Et Item alors où Francois Tanguy trace son geste et l’amène à un endroit encore jamais vu. On pourrait dire que tout le spectaculaire d’avant, les grands envolés lyriques, les fascinants métamorphoses de l’espace, tout cela n’existe plus. Quelque chose ne se nomme plus dans un cri, mais dans une tranquille et terrifiante construction. Les mots se suivent et nous décousent à fur et à mesure. Nous sommes là et il n’y a plus rien à cacher. Jamais, peut-être, le théâtre fut plus honnête, et, d’abord, honnête avec lui-même. C’est dans sa bêtise, dans ce fait étrange de répéter des mots de quelqu’un d’autre, devant d’autres gens, de se tenir là et faire des trucs… dans la bêtise de mimer ou de vouloir signifier, de dire qu’il « prend sa couronne et l’expédie au ciel » et de prendre la couronne et de l’expédier au ciel, que quelque chose se trame que seul le théâtre peut tramer. Et c’est alors une leçon de théâtre qui nous dit tout ce que le théâtre peut si on le laisse tramer sans l’asphyxier dans la signification, dans une instrumentalisation quelconque, dans une volonté de plaire et de satisfaire. En nous refusant le spectaculaire des grands mouvements de plateau, Tanguy tue définitivement le consommateur en nous, et nous pouvons enfin être devant la scène comme devant un paysage. On regarderait alors l’arbre et des siècles passent dans un instant. Et on regarderait le vert de cet arbre changer en d’autres verts et la feuille pourrie… Vous avez déjà vu une feuille ?
Ce que nous comprenons avec Item, c’est que la monstruosité est là et la barbarie avance, mais qu’il est peut-être trop tard pour crier. Nous pouvons peut-être encore conjurer quelque chose dans une communauté d’amis en chantant doucement les horreurs à venir. Peut-être c’est dans les interstices de la vie qui passe que nous pouvons quand même trouver des liens, faits d’incompréhensions et de malentendus, mais des liens quand même, qui nous donnent du courage pour survivre. Et nous les regardons ainsi, comme des amis, étranges, des amis étrangers qui nous deviennent, petit à petit, à travers les mots et les années, familiers, Laurence Chable, Frode Bjornstad, Martine Dupé, Erik Gerken et Vincent Joly.
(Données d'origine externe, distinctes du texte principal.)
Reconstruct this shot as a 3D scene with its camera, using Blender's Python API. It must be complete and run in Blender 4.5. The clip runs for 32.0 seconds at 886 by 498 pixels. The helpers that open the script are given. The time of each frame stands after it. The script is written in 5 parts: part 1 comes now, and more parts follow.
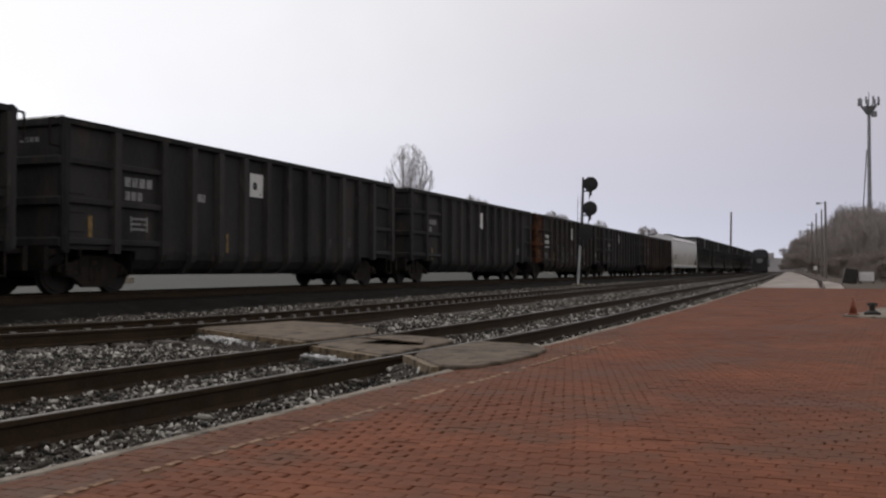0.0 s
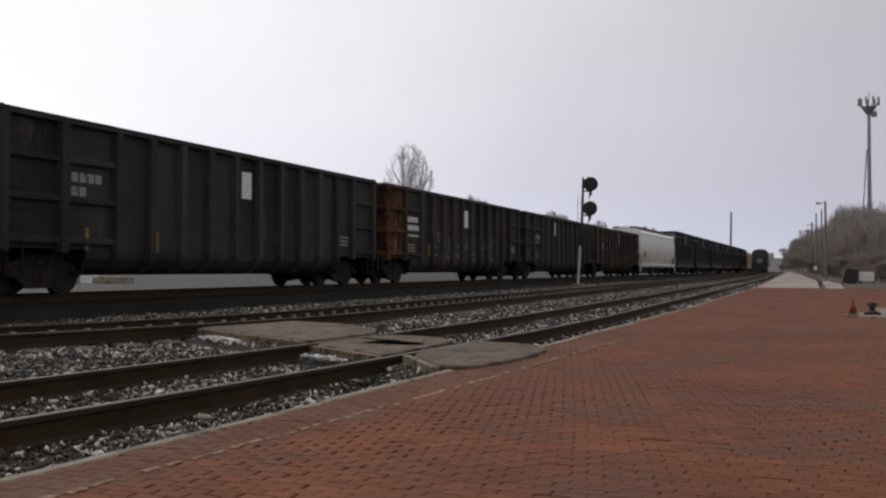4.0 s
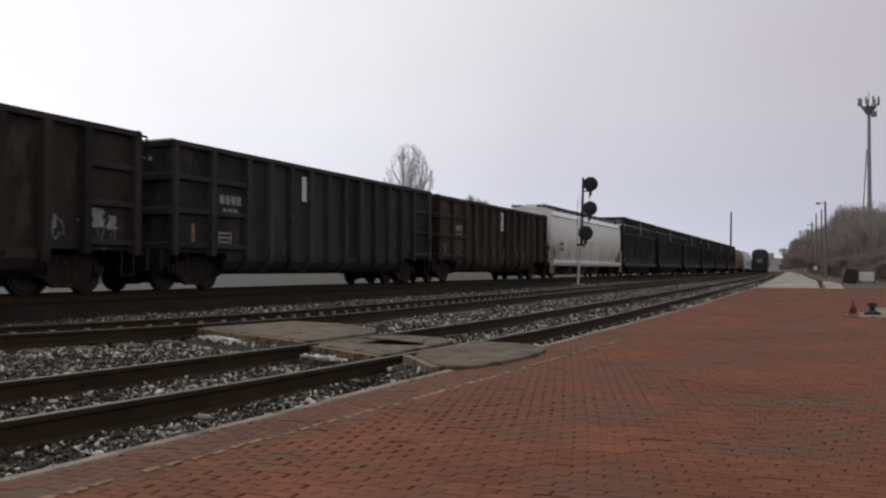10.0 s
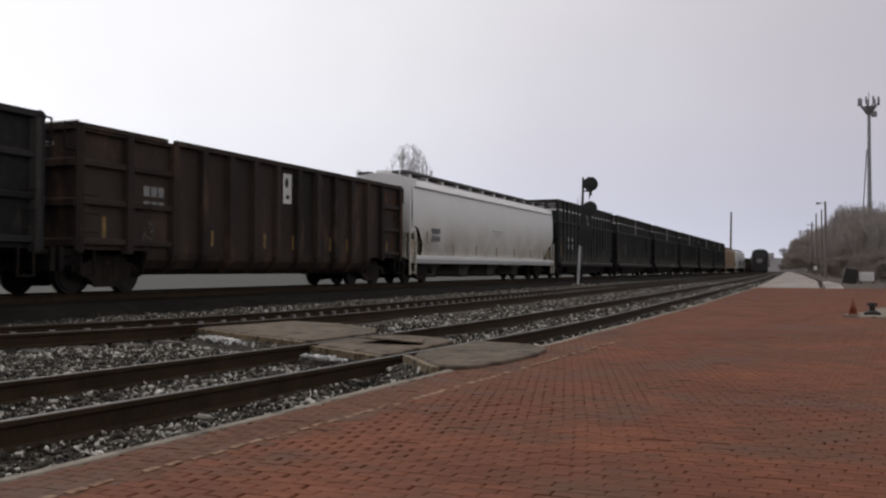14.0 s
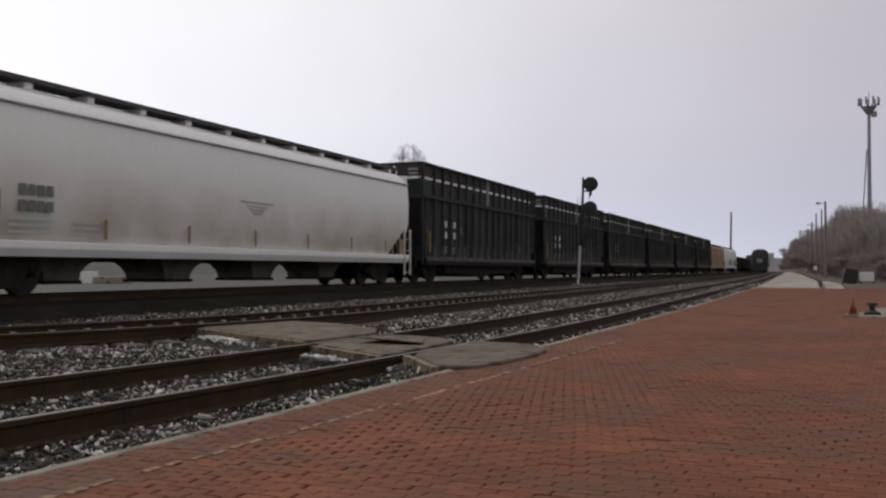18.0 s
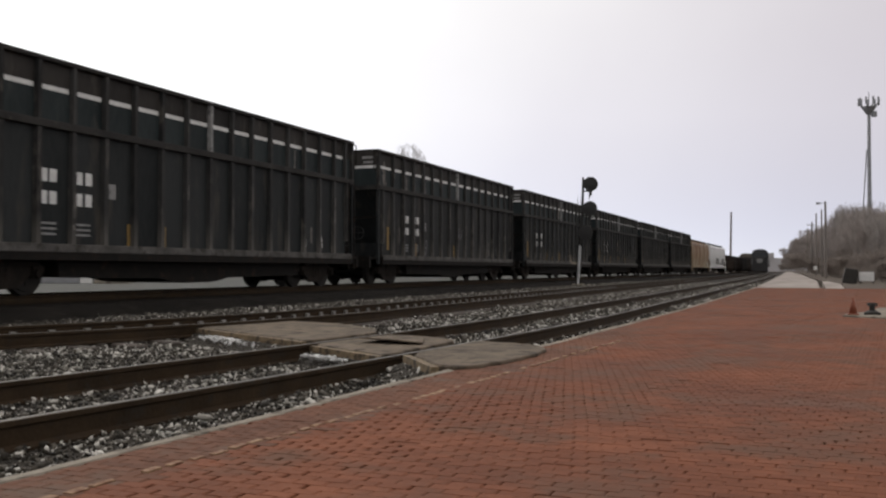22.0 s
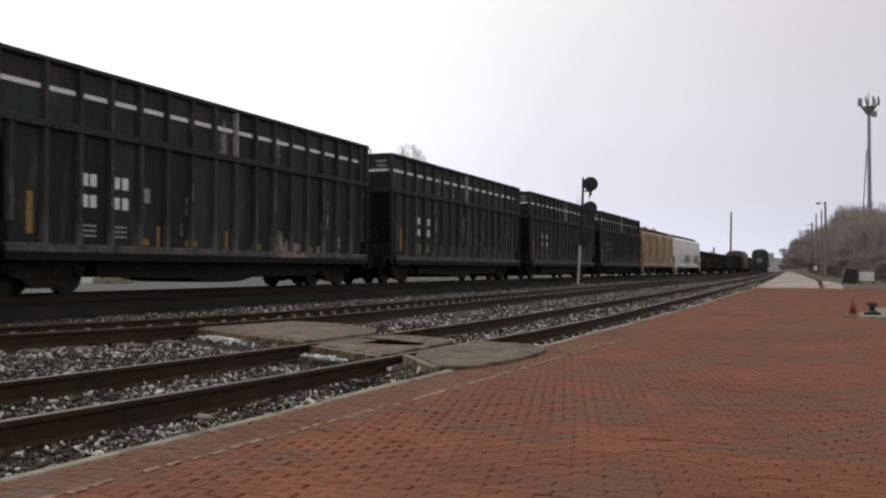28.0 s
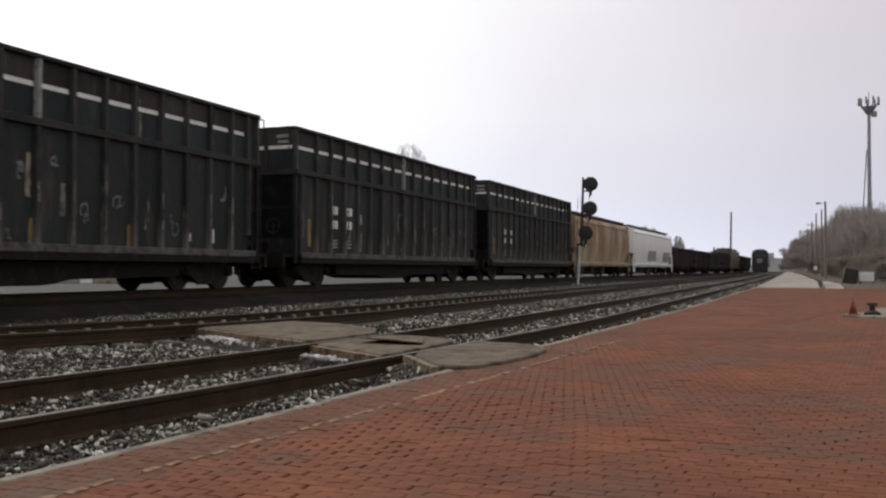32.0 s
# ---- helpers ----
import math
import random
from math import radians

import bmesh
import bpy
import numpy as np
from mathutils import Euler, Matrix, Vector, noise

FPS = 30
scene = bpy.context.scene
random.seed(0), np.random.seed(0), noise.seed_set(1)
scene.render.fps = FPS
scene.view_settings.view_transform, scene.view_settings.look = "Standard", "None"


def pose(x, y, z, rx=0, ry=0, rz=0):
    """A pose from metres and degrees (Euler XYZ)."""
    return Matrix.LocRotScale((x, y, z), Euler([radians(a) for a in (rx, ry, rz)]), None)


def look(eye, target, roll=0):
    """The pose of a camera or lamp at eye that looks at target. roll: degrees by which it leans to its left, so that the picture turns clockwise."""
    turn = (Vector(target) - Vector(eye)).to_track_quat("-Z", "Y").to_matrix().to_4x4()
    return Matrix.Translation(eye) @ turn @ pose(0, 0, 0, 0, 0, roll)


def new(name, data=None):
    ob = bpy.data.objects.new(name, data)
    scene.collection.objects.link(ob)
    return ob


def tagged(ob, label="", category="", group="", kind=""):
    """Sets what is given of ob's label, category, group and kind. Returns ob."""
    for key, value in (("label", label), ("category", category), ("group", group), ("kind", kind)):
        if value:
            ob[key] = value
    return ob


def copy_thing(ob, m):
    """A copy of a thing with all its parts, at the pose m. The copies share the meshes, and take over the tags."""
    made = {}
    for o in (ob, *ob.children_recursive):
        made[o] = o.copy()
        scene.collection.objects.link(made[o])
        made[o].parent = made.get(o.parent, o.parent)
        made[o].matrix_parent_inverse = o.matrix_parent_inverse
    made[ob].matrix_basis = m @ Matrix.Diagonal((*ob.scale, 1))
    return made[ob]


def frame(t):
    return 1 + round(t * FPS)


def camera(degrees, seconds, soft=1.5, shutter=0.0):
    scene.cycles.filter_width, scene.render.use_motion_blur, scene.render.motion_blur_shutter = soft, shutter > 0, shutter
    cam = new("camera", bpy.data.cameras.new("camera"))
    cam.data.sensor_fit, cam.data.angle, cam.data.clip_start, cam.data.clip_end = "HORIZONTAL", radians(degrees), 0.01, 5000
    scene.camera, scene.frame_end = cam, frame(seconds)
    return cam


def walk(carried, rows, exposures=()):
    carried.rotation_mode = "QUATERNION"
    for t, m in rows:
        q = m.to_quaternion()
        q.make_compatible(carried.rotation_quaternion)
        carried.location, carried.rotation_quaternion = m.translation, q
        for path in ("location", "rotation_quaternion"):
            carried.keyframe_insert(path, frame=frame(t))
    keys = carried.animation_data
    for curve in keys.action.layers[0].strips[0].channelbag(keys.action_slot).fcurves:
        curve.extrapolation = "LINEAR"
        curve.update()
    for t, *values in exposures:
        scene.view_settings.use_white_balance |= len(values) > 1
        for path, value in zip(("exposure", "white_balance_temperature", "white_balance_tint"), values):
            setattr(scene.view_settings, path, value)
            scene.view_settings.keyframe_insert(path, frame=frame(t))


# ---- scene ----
# ---- camera ----
cam = camera(51.6, 32.0, soft=2.3, shutter=0.35)
EYE = (0.0, 0.0, 0.57)
TURN = math.atan(0.39145)            # the lens points this far to the left of the rails
TILT = radians(1.257)
AIM = (-math.sin(TURN) * 100, math.cos(TURN) * 100, 0.57 + math.tan(TILT) * 100)
walk(cam, [(0.0, look(EYE, AIM, 0.12)), (32.0, look(EYE, AIM, 0.12))],
     exposures=[(0.0, 0.0, 6500, 10), (19.2, 0.0, 6500, 10), (21.8, 0.34, 6660, 8), (32.0, 0.35, 6610, 8)])

# ---- overcast daylight ----
SUN_LEFT, SUN_UP = radians(55), radians(34)
world = bpy.data.worlds.new("overcast_sky")
scene.world = world
world.use_nodes = True
wn, wl = world.node_tree.nodes, world.node_tree.links
wn.clear()


def wnode(kind, **values):
    n = wn.new(kind)
    for k, v in values.items():
        n.inputs[k].default_value = v
    return n


w_out = wn.new("ShaderNodeOutputWorld")
w_sum = wn.new("ShaderNodeAddShader")
w_blue = wn.new("ShaderNodeBackground")
w_cloud = wn.new("ShaderNodeBackground")
w_sky = wn.new("ShaderNodeTexSky")
w_sky.sky_type = "NISHITA"
w_sky.sun_disc = False
w_sky.sun_elevation = SUN_UP
w_sky.sun_rotation = -SUN_LEFT
w_sky.air_density, w_sky.dust_density, w_sky.ozone_density = 0.15, 0.3, 0.0
w_blue.inputs["Strength"].default_value = 0.05
wl.new(w_sky.outputs["Color"], w_blue.inputs["Color"])
w_co = wn.new("ShaderNodeTexCoord")
w_dot = wn.new("ShaderNodeVectorMath")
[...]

Des étranges présences, errantes, terrifiantes et drôles, toujours quelque part écartelés, entre absence et présence, entre héro et nullité tout rond, ni l’un ni l’autre, ils font une pirouettes et hop ils sont ailleurs. Des corps qui sont, là aussi, ce que sont nos corps, notre gauche manière de vouloir danser. Et nous y trouvons, là, dans notre insuffisance, dans notre maladresse, une grâce.
Et il faut saluer le travail de Éric Goudard, car le son et la musique sont là, toujours, mais avec une subtilité qui n’enlève en rien la puissance des créations précédentes. On a l’impression qu’il a augmenté le spectre pour une plus grande amplitude des mondes. Souvent quelque chose nous hante, derrière, du fond bouché, ou quelque chose nous surprend de gauche. Oui, des spectres, des fantômes terribles sont là aussi. Et puis, à nouveau, une joie et la simplicité d’une conversation qui aurait oublié qu’il y a un public.
On ne peut que dire : merci ! Un merci infini.